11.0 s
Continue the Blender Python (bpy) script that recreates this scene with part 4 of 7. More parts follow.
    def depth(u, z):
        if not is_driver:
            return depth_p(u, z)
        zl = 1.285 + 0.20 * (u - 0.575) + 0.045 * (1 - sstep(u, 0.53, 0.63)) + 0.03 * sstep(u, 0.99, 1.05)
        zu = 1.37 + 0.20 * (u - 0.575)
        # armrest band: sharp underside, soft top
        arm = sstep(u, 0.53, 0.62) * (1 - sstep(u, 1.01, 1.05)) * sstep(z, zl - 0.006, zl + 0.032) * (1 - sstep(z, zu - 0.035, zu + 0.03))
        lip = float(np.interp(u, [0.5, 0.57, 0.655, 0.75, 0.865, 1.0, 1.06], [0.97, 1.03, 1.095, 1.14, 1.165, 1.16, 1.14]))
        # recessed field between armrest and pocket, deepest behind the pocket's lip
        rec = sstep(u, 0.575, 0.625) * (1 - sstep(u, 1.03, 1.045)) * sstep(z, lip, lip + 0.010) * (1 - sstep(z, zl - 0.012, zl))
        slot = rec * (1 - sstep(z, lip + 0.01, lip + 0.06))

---

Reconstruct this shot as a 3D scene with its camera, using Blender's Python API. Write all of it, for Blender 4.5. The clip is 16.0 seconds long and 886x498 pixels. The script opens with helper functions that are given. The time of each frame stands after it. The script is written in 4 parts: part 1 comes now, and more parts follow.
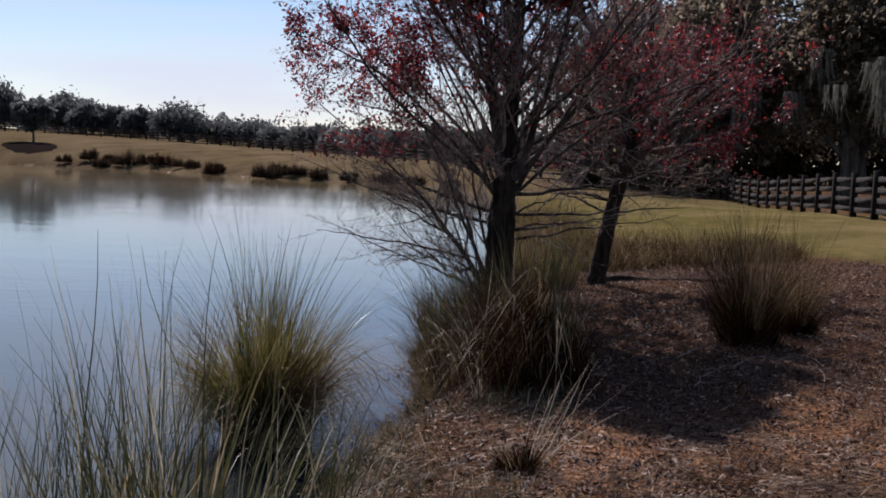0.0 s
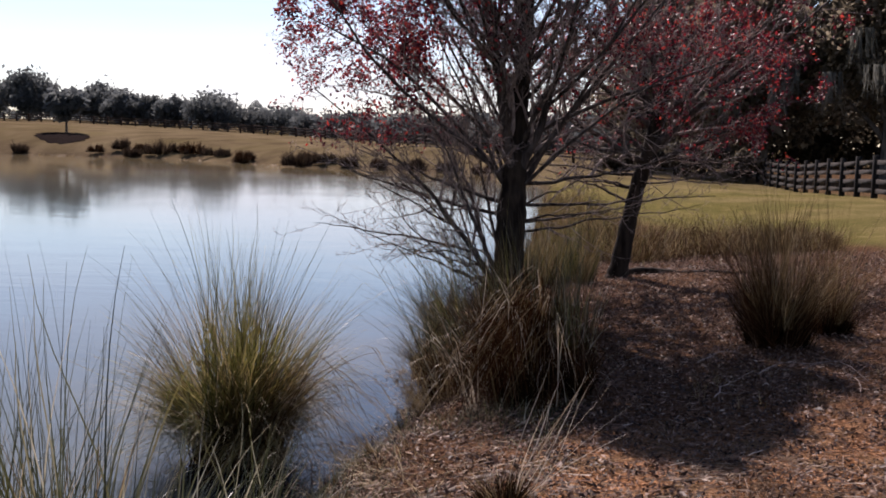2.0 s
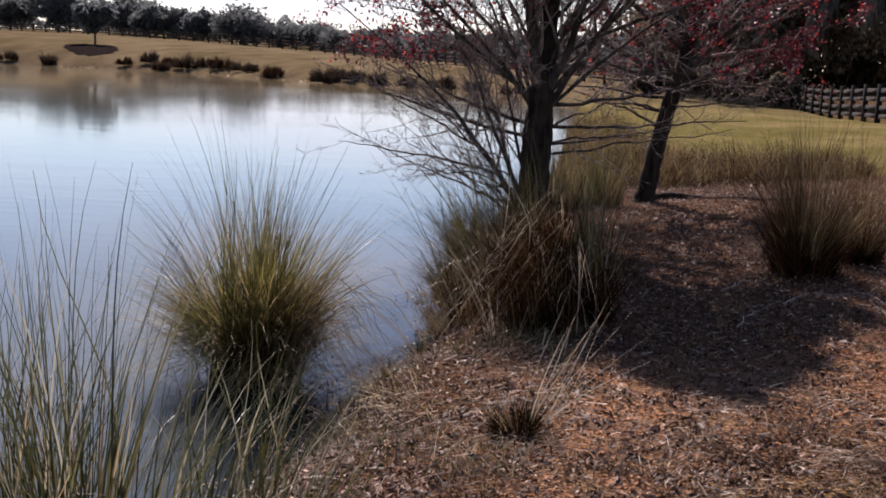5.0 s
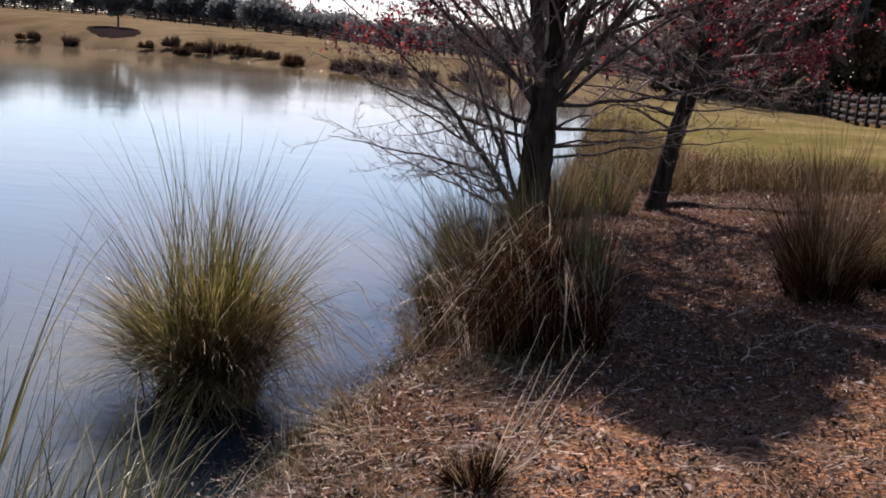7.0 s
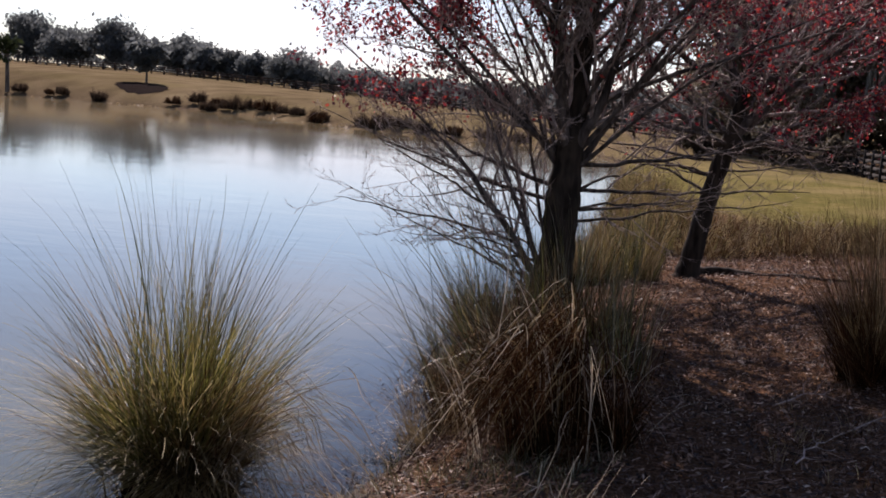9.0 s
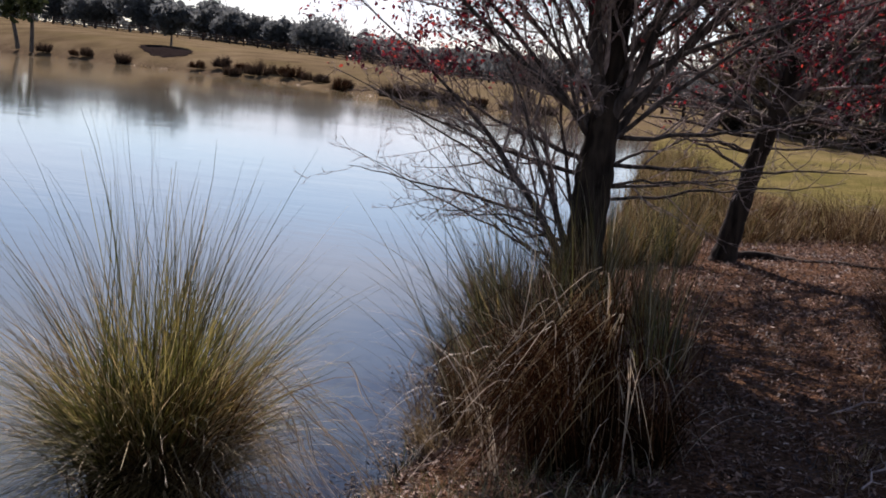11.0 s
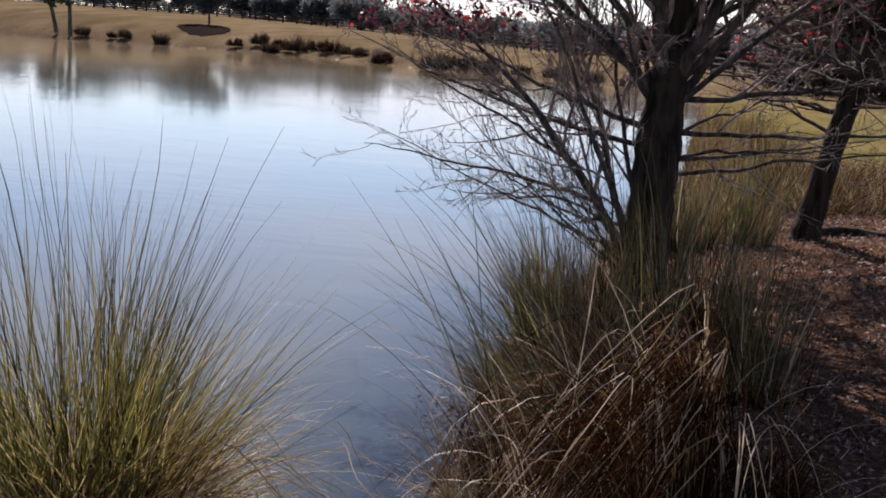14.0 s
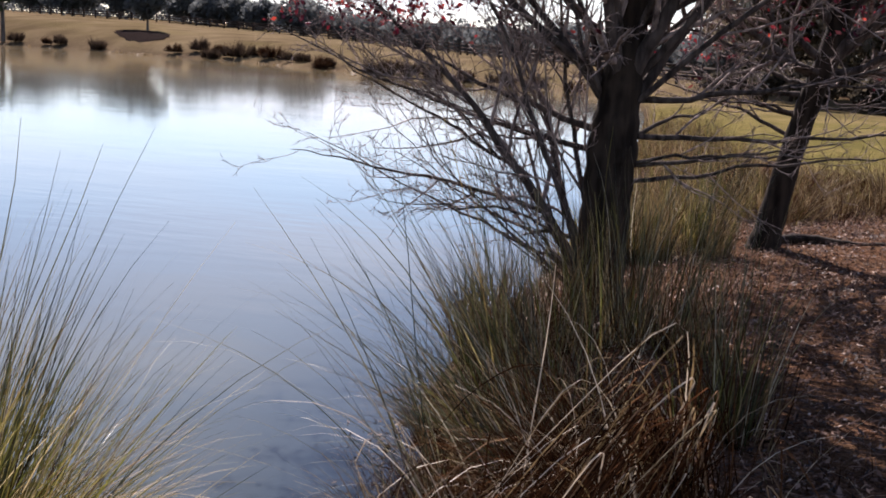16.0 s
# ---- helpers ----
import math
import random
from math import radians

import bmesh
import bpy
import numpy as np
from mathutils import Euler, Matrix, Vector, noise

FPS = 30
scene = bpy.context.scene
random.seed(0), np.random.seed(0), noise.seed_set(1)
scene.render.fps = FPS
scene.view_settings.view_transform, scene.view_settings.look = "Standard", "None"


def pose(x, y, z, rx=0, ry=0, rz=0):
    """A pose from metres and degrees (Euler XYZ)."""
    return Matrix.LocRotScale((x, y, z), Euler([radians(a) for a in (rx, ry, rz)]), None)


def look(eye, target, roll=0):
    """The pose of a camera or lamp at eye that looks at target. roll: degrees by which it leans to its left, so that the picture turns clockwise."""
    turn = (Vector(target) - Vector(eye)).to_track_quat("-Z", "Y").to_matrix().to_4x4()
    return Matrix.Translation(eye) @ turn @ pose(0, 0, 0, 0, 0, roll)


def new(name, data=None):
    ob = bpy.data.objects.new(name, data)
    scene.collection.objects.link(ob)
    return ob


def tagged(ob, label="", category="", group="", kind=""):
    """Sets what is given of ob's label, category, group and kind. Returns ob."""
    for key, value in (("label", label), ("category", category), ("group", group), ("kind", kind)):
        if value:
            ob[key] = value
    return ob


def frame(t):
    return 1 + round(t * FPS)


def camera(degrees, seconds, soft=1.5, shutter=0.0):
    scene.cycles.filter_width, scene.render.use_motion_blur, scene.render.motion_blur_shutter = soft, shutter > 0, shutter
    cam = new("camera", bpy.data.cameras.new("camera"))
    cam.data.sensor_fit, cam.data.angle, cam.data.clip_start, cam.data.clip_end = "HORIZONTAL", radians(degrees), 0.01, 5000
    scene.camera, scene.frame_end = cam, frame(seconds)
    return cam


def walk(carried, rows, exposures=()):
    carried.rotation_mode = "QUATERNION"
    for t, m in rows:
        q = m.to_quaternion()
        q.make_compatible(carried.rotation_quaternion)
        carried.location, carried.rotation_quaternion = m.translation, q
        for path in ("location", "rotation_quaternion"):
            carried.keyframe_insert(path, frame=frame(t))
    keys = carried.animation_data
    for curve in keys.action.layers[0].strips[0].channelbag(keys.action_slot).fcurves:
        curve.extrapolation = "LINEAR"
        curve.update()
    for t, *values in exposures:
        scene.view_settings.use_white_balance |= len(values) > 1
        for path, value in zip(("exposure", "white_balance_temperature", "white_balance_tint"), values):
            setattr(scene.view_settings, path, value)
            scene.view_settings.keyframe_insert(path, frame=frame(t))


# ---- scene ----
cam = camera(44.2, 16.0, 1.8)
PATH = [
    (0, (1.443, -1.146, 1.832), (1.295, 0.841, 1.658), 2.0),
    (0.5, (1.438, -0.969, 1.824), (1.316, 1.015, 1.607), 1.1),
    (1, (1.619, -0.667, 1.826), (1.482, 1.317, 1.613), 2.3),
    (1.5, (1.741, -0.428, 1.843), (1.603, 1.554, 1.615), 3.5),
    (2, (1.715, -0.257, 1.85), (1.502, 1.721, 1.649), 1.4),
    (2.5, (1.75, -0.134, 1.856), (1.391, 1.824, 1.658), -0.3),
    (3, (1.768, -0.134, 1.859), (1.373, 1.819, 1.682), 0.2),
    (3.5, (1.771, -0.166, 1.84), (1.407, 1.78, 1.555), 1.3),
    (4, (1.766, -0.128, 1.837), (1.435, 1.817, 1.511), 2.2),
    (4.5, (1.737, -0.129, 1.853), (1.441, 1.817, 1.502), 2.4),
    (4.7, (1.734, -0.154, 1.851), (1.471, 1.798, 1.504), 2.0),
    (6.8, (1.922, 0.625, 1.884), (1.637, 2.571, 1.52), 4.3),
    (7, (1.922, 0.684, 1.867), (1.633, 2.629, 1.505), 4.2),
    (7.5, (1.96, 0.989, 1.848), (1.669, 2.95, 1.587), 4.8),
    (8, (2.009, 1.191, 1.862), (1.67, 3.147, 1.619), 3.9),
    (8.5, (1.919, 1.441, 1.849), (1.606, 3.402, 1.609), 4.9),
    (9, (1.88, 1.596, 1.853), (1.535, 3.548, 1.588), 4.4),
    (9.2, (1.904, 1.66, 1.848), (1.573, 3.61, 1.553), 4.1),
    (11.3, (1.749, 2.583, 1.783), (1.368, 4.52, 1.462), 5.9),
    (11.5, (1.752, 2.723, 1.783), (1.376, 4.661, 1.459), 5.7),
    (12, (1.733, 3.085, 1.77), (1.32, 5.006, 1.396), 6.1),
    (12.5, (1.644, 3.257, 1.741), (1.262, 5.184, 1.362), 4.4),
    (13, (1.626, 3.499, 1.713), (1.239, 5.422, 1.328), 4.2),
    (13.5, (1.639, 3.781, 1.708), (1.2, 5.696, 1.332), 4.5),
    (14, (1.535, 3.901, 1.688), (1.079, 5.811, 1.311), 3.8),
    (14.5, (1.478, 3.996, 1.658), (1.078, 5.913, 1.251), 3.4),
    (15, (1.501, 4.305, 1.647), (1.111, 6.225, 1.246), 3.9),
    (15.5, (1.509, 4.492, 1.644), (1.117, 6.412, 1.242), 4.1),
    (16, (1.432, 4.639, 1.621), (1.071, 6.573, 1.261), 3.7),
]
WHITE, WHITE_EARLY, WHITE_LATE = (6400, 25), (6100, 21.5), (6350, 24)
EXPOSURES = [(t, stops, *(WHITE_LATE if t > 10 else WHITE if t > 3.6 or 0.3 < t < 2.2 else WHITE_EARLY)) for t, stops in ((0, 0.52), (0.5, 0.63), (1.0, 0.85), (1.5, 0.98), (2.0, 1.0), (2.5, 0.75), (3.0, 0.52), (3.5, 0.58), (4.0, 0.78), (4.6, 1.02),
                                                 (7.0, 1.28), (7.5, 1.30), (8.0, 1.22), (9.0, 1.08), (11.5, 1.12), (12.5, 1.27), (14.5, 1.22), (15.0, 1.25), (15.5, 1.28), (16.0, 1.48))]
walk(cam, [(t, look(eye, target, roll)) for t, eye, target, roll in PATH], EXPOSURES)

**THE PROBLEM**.
Only the count is wanted: report how many lines of the material above hold the word "this".

**SOLUTION TO THE PROBLEM**.
2